= Dave Freeman (American author) =

American writer (1961–2008)

David Stewart Freeman (February 21, 1961 - August 17, 2008) was an American advertising executive. Freeman was best known for co-authoring the 1999 book 100 Things to Do Before You Die with his friend Neil Teplica. It was based on the Web site whatsgoingon.com, which the pair ran together from 1996 to 2001. The book's recommendations ranged from attending the Academy Awards and running with the bulls in Pamplona, Spain, to the more obscure, like taking a voodoo pilgrimage in Haiti and "land diving" in Vanuatu, which Freeman once called "the original bungee jumping". The success of 100 Things spawned numerous similar compendia of essential places and things such as 1,000 Places to See Before You Die, leaving a legacy of "... Before You Die" and "Before You Turn 40" books still in the bestseller charts today.

==Biography==
Freeman was born in Whittier, California.
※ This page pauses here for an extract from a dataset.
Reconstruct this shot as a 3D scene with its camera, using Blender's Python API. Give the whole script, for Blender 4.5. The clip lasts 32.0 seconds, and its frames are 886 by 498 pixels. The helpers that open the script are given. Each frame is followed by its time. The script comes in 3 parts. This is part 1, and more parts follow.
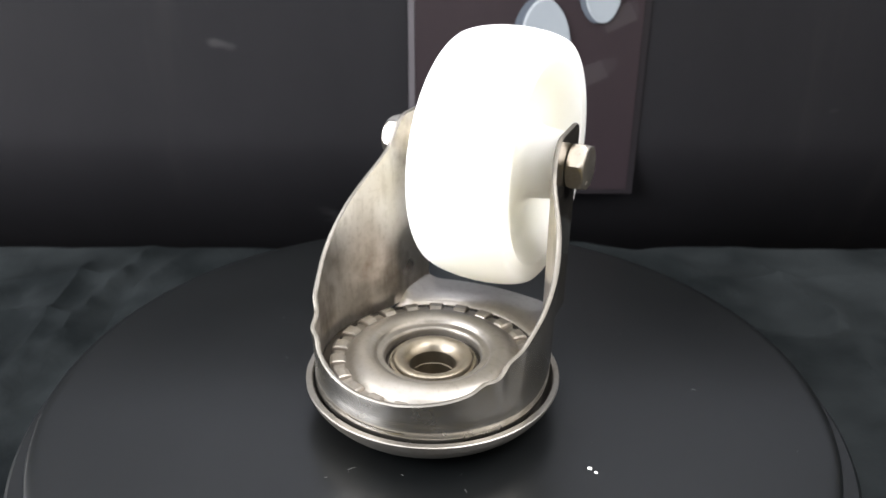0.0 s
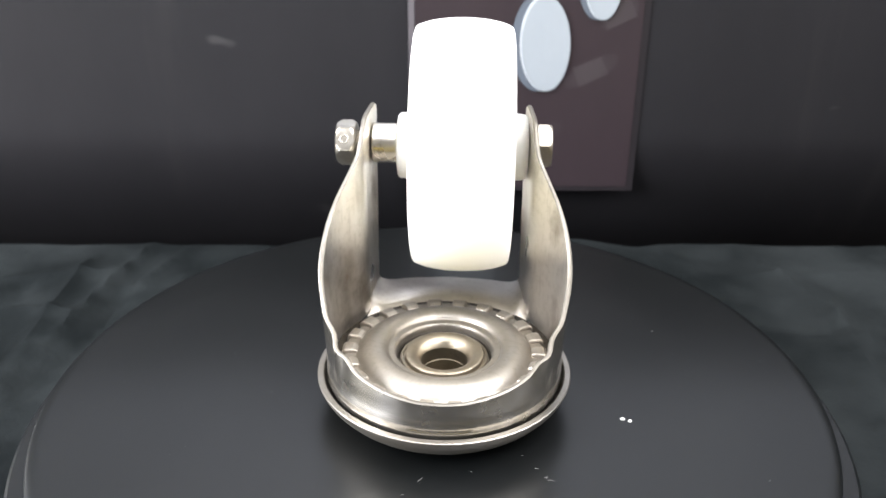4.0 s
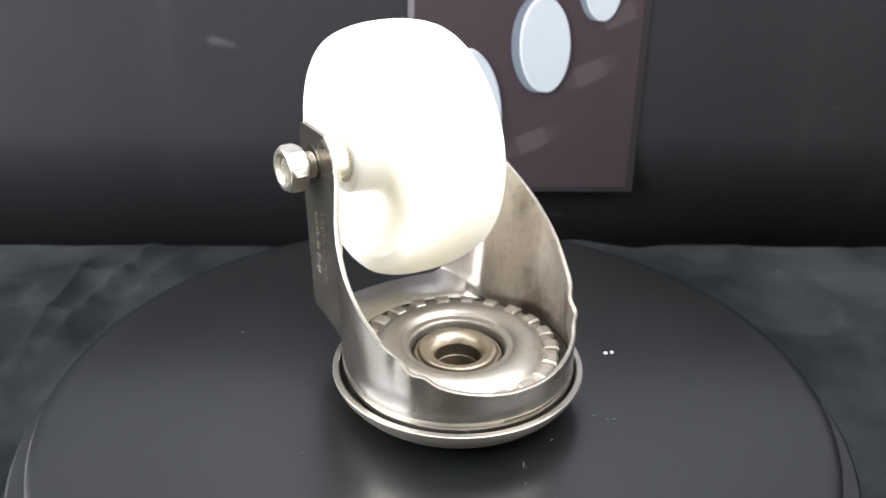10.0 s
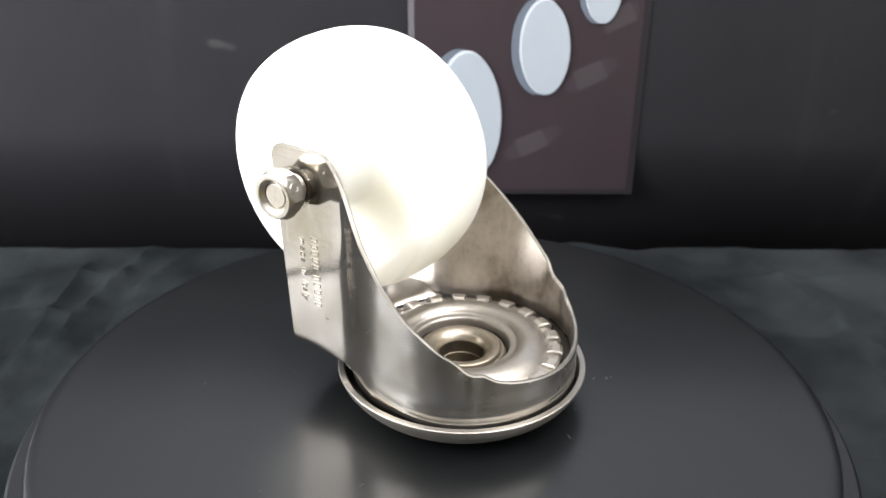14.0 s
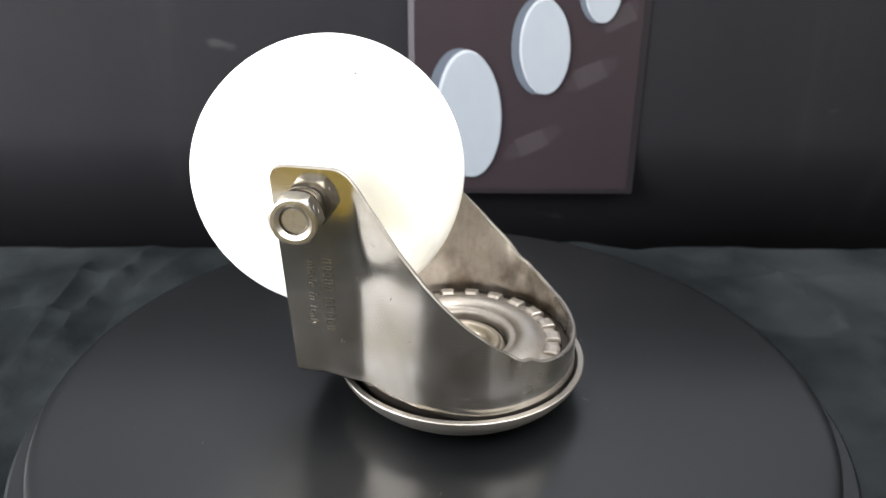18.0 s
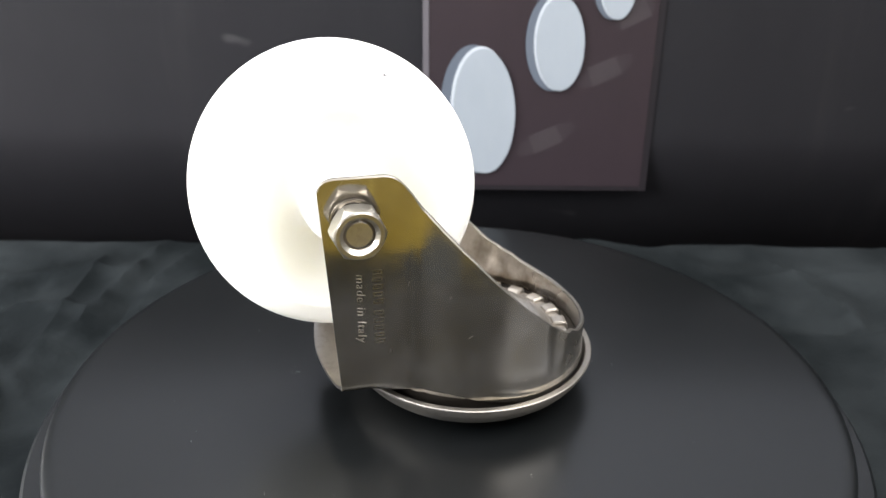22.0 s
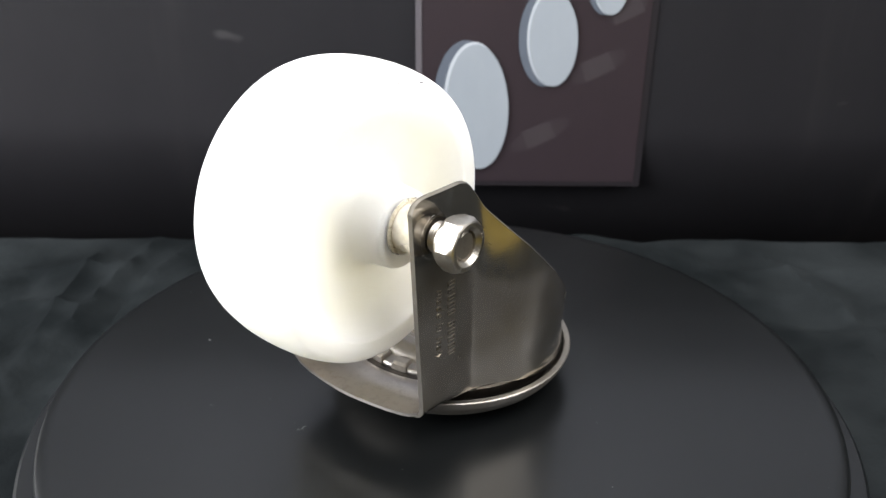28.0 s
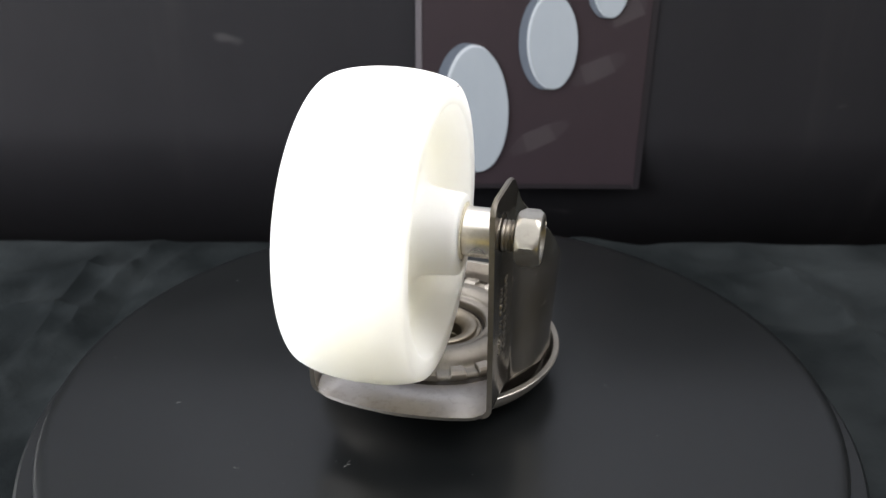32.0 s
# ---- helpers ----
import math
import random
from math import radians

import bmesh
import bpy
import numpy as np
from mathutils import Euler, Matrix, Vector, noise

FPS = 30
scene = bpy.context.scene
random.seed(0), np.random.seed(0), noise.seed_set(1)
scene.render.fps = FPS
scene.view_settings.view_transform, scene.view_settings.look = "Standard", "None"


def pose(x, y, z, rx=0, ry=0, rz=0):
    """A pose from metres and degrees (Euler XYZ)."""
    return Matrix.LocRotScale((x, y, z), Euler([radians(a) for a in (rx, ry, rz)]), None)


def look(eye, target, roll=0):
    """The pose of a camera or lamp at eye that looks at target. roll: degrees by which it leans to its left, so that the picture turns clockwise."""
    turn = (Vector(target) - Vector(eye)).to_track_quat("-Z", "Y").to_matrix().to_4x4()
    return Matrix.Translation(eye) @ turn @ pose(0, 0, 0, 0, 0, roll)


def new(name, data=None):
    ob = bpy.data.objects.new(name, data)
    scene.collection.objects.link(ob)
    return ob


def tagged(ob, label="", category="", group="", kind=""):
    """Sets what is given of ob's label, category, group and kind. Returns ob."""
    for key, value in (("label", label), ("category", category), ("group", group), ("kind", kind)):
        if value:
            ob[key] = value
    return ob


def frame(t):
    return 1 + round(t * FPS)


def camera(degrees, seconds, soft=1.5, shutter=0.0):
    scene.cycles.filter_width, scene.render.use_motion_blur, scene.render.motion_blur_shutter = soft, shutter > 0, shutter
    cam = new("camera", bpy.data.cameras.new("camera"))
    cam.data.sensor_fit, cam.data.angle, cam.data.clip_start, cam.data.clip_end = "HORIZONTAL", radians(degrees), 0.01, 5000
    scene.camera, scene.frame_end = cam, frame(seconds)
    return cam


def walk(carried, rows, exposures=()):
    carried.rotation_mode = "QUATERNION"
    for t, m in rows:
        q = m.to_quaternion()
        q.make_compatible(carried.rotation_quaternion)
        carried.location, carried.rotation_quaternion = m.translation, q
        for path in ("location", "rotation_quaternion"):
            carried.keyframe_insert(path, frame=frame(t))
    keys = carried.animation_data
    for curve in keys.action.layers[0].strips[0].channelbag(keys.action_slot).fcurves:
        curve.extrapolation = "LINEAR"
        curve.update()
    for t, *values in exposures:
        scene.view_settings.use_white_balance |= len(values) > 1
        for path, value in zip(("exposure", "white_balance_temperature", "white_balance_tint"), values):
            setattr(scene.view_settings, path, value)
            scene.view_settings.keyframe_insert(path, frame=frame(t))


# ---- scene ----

# ================= camera =================
cam = camera(54.05, 32.0)
cam.data.dof.use_dof, cam.data.dof.focus_distance, cam.data.dof.aperture_fstop = True, 0.280, 17.0
ROLL = 0.46
# seconds, x, y, z in metres, pitch and yaw in degrees: a phone on a stand, nudged once
VIEW = (
    (0.0, -0.0003, -0.2921, 0.2003, -25.662, -0.581), (1.0, -0.0003, -0.2921, 0.2003, -25.662, -0.581), (2.0, -0.0003, -0.2921, 0.2003, -25.757, -0.581),
    (3.0, -0.0003, -0.2921, 0.2003, -25.852, -0.581), (3.5, -0.0003, -0.2921, 0.2003, -25.852, -0.581), (5.5, -0.0003, -0.2921, 0.2003, -25.883, -0.581),
    (6.0, -0.0003, -0.2921, 0.2003, -25.947, -0.581), (7.0, -0.0003, -0.2921, 0.2003, -25.947, -0.581), (8.0, -0.0003, -0.2921, 0.2003, -25.883, -0.581),
    (9.0, -0.0003, -0.2921, 0.2003, -25.883, -0.581), (10.0, -0.0003, -0.2921, 0.2003, -25.788, -0.581), (11.0, -0.0003, -0.2921, 0.2003, -25.788, -0.581),
    (12.0, -0.0003, -0.2921, 0.2003, -25.788, -0.581), (13.0, -0.0003, -0.2921, 0.2003, -25.662, -0.581), (14.0, -0.0003, -0.2921, 0.2003, -25.630, -0.581),
    (16.5, -0.0003, -0.2921, 0.2003, -25.630, -0.581), (17.0, -0.0003, -0.2921, 0.2003, -25.662, -0.581), (18.0, -0.0003, -0.2921, 0.2003, -25.662, -0.581),
    (19.0, -0.0003, -0.2921, 0.2003, -25.725, -0.581), (20.0, -0.0003, -0.2921, 0.2003, -25.788, -0.581), (21.0, -0.0003, -0.2921, 0.2003, -25.725, -0.581),
    (21.5, -0.0003, -0.2921, 0.2003, -25.662, -0.581), (22.0, -0.0017, -0.2934, 0.1989, -25.718, 0.198), (22.5, -0.0022, -0.2929, 0.1993, -25.740, 0.392),
    (23.0, -0.0015, -0.2937, 0.1989, -25.386, 0.518), (23.5, -0.0016, -0.2920, 0.2002, -25.340, 0.173), (24.0, -0.0013, -0.2922, 0.1999, -25.403, -0.164),
    (24.5, -0.0009, -0.2921, 0.2003, -25.697, -0.237), (25.0, -0.0005, -0.2921, 0.2007, -26.169, -0.204), (25.5, 0.0004, -0.2920, 0.2011, -26.540, -0.045),
    (27.5, -0.0015, -0.2919, 0.2009, -26.325, -0.251), (28.0, -0.0015, -0.2919, 0.2009, -26.245, -0.246), (29.0, -0.0015, -0.2919, 0.2009, -26.185, -0.246),
    (30.0, -0.0015, -0.2919, 0.2009, -26.175, -0.246), (31.0, -0.0015, -0.2919, 0.2009, -26.155, -0.246), (32.0, -0.0015, -0.2919, 0.2009, -26.065, -0.246)
)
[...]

He graduated from the University of Southern California in 1983 with a bachelor's degree in urban planning. He worked in advertising for his whole professional career, including jobs at agencies Grey Advertising and TBWA\Chiat\Day. On September 11, 2001, Freeman watched the second plane hit the World Trade Center from his apartment just blocks away. He moved back to Southern California to be closer to his family.

Freeman died in his Venice, California, home on August 17, 2008, after falling and hitting his head. He was 47. At the time of his death, the Los Angeles Times noted that Freeman had seen "about half the sites" in his book.